Written exercise:
Can you print the data exactly and leave out each image?

Provided material:
========

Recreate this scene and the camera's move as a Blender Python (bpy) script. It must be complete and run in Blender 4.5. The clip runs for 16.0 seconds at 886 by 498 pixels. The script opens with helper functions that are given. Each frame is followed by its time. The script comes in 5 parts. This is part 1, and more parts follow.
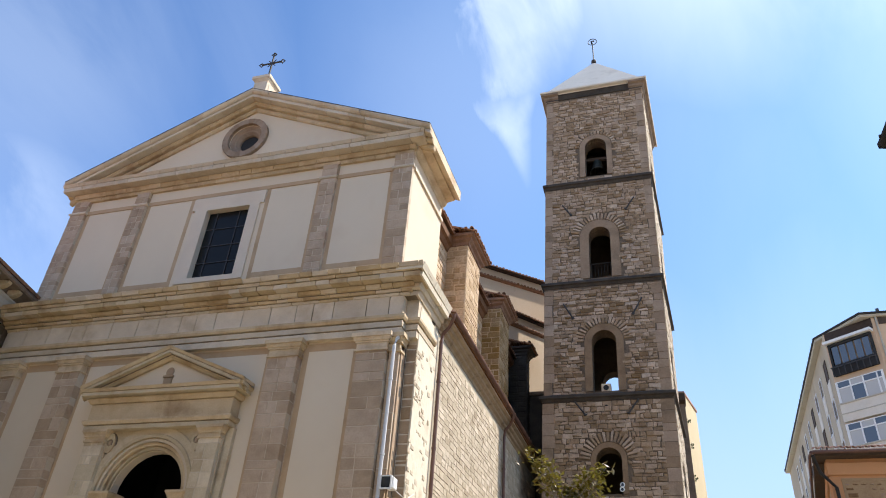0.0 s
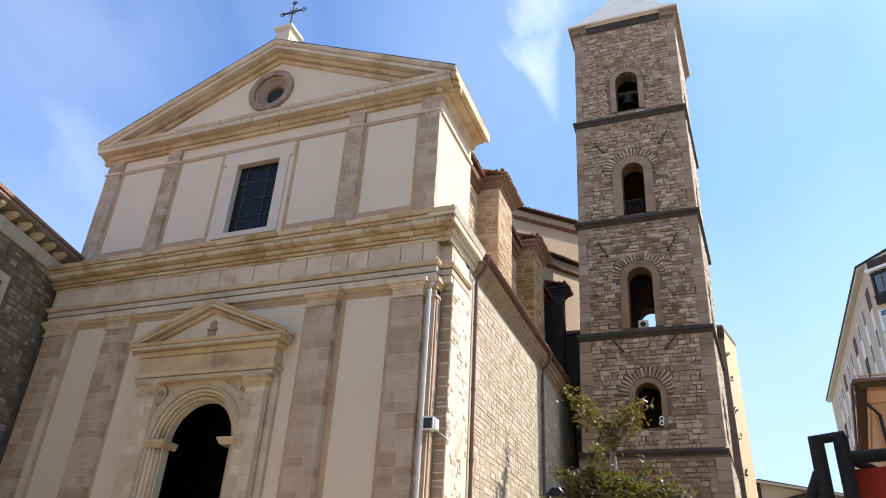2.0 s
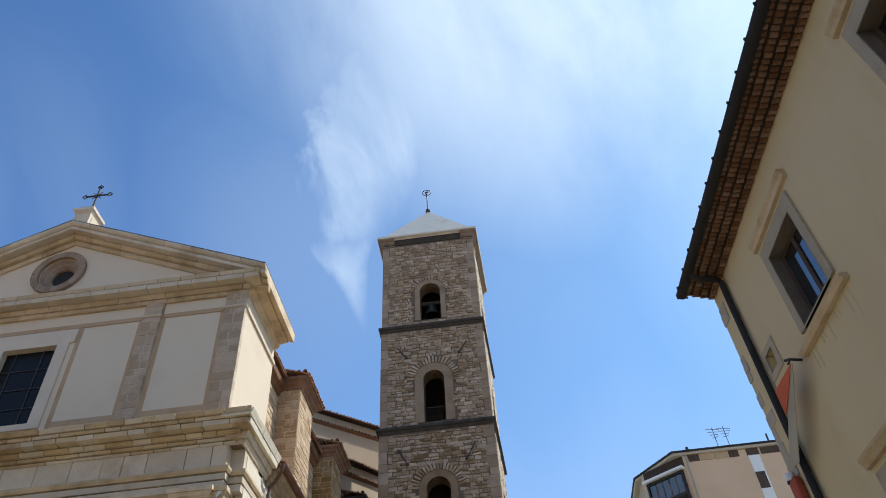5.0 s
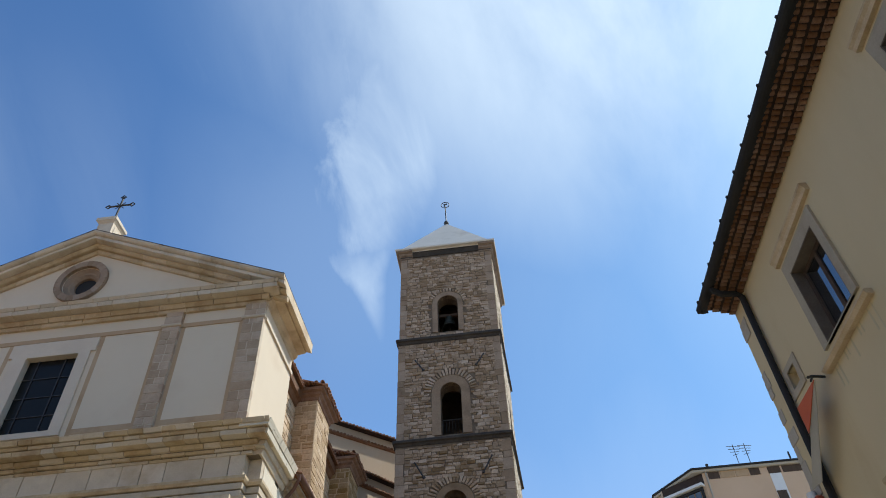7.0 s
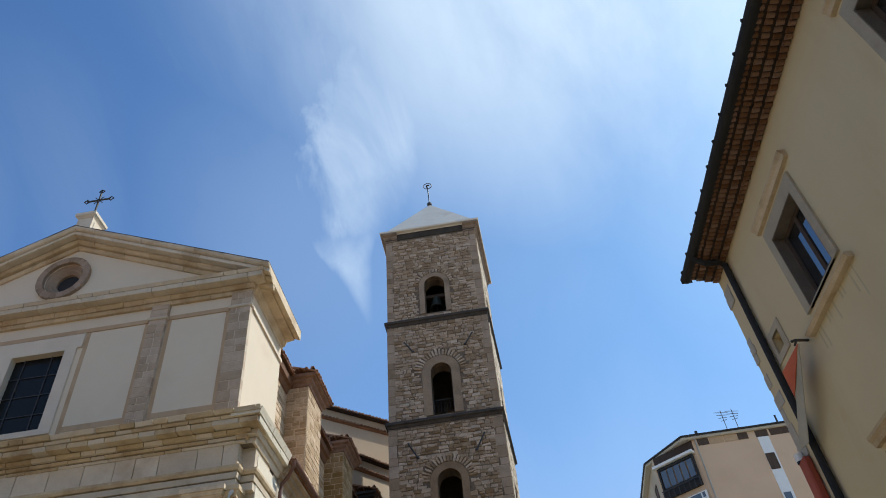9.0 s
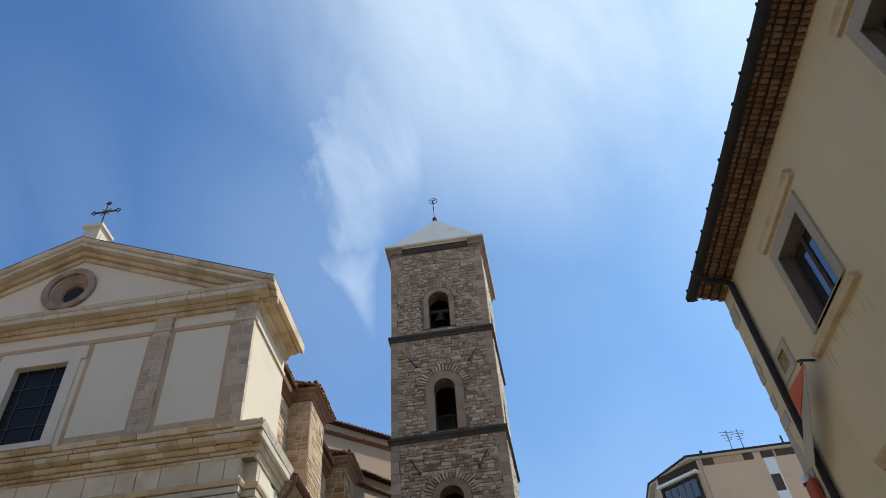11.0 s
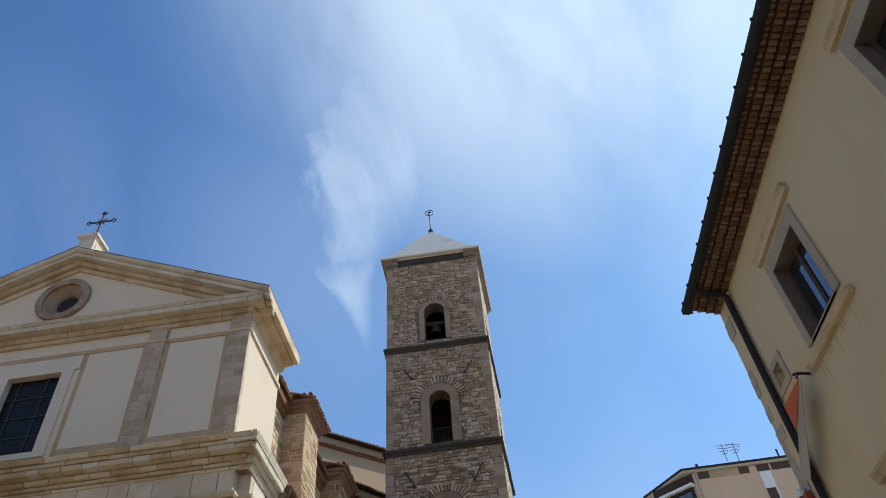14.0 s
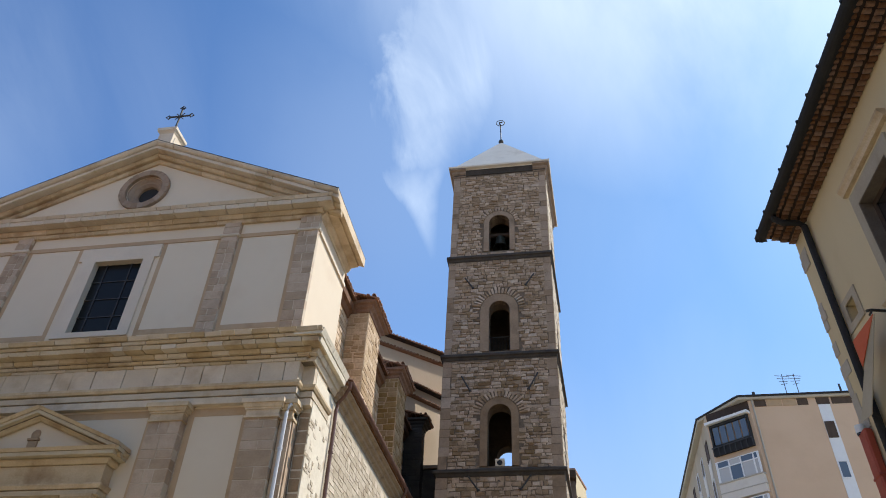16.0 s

========

Problem solution:
Recreate this scene and the camera's move as a Blender Python (bpy) script. It must be complete and run in Blender 4.5. The clip runs for 16.0 seconds at 886 by 498 pixels. The script opens with helper functions that are given. Each frame is followed by its time. The script comes in 5 parts. This is part 1, and more parts follow.
0.0 s
2.0 s
5.0 s
7.0 s
9.0 s
11.0 s
14.0 s
16.0 s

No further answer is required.